Brookings have been moving rightward for decades. This is merely another example.
Who was it that said “I disagree with everything you say but I will defend to the death your right to say it”? I know it was not Brookings.
Diane, Thanks for sharing this with us, and know how important your voice is in these trying times. You have a national stage, and represent many in public education who continue to fight for our kids in classrooms all over the country. Please stay visible through the election!! Thank you!!!
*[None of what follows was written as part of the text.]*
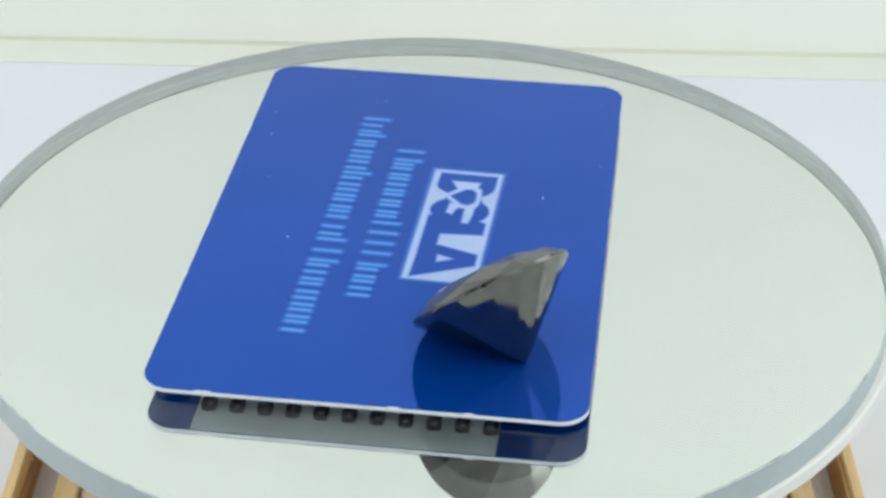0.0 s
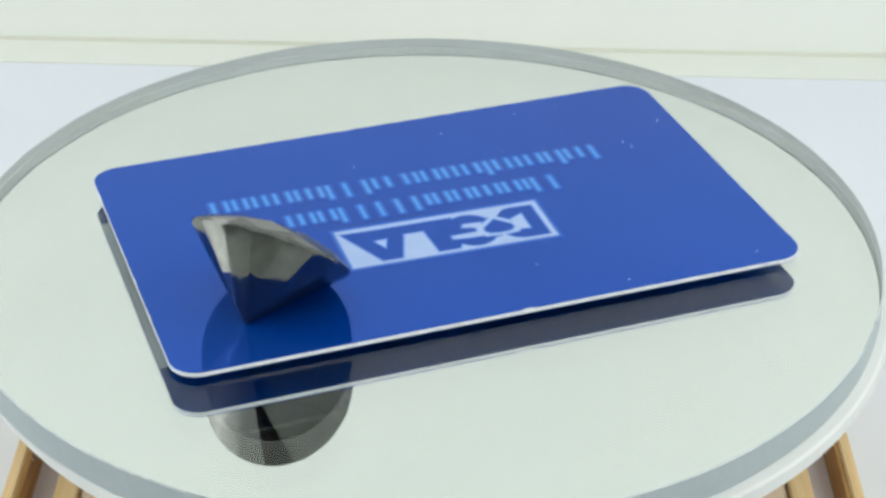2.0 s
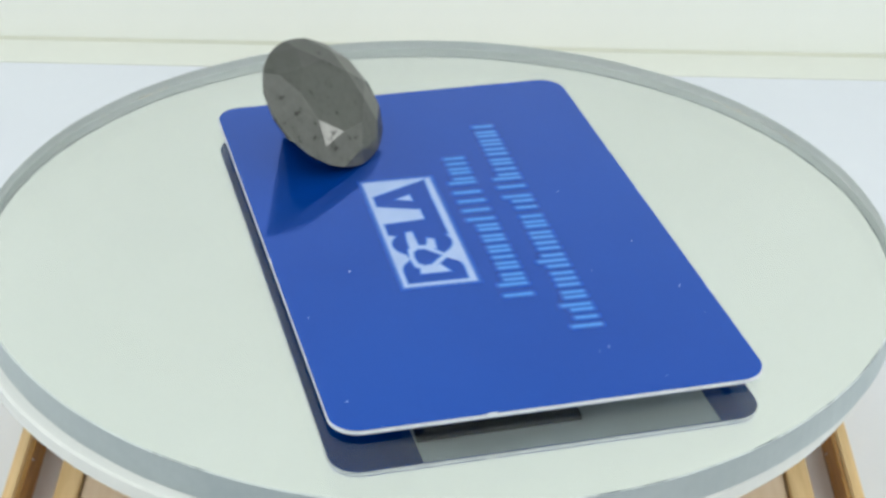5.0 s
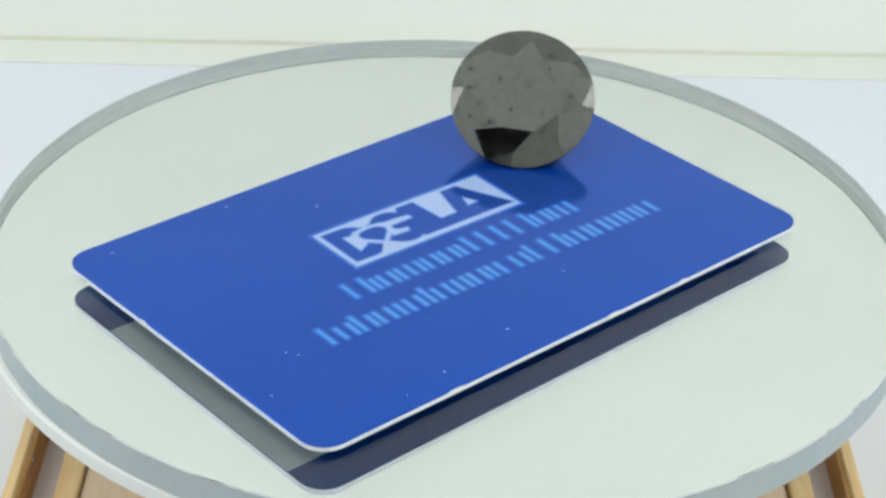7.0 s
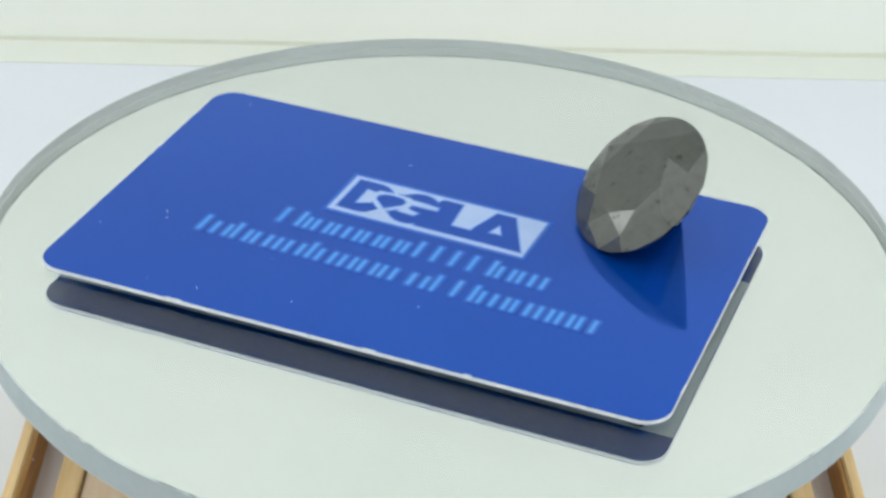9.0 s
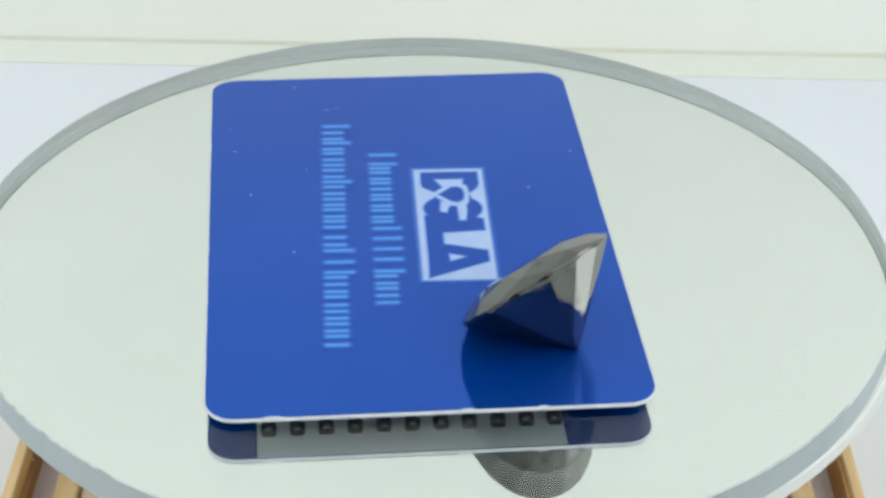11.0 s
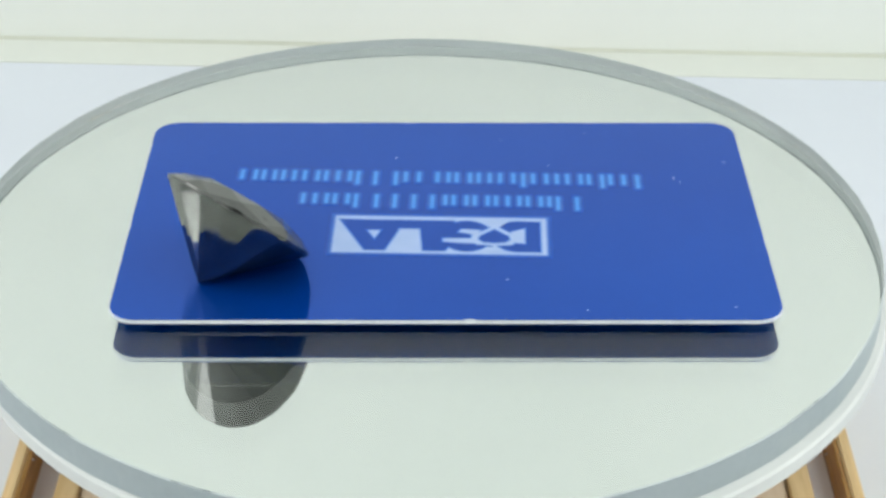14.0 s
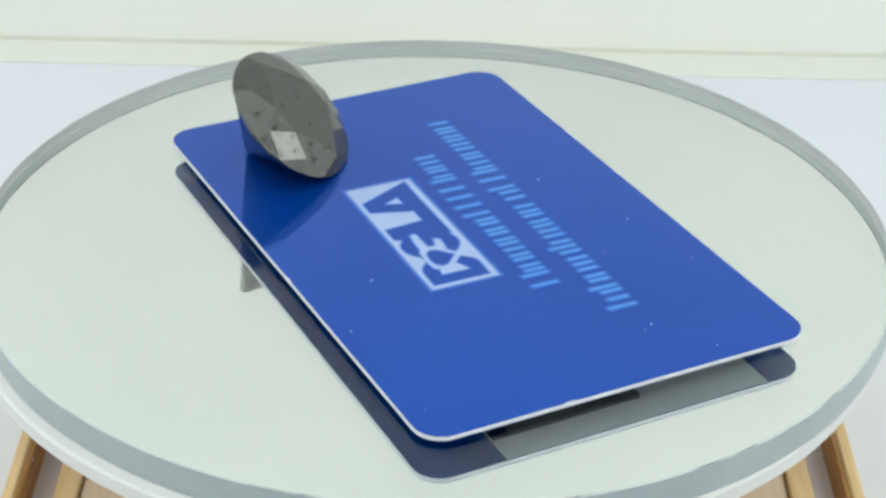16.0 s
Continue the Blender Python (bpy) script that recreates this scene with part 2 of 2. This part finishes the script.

I am not going away and not giving up.
Diane, The recent death of Fahrenheit 451 author Ray Bradbury should encourage all of us to reread his works. If we continue on the track of watching fake reality shows perhaps we can convince ourselves all is well. Or not.
In the words of Kris Kros
Brookings is wiggidy wack
Diane, even though I disagree with some of your recommendations for schools, your intellect and interest in the school system is very valuable to all of us. Institutions, politicians and political parties that attempt to discourage disagreement reduce our culture’s rate of progress.
thank you.
Stuff Brookings, all they do is walk around patting each other on the back and putting there snout in funds
Top Foundation donor to Brookings Institution: Bill and Melinda Gates Foundation – 14.98 mil.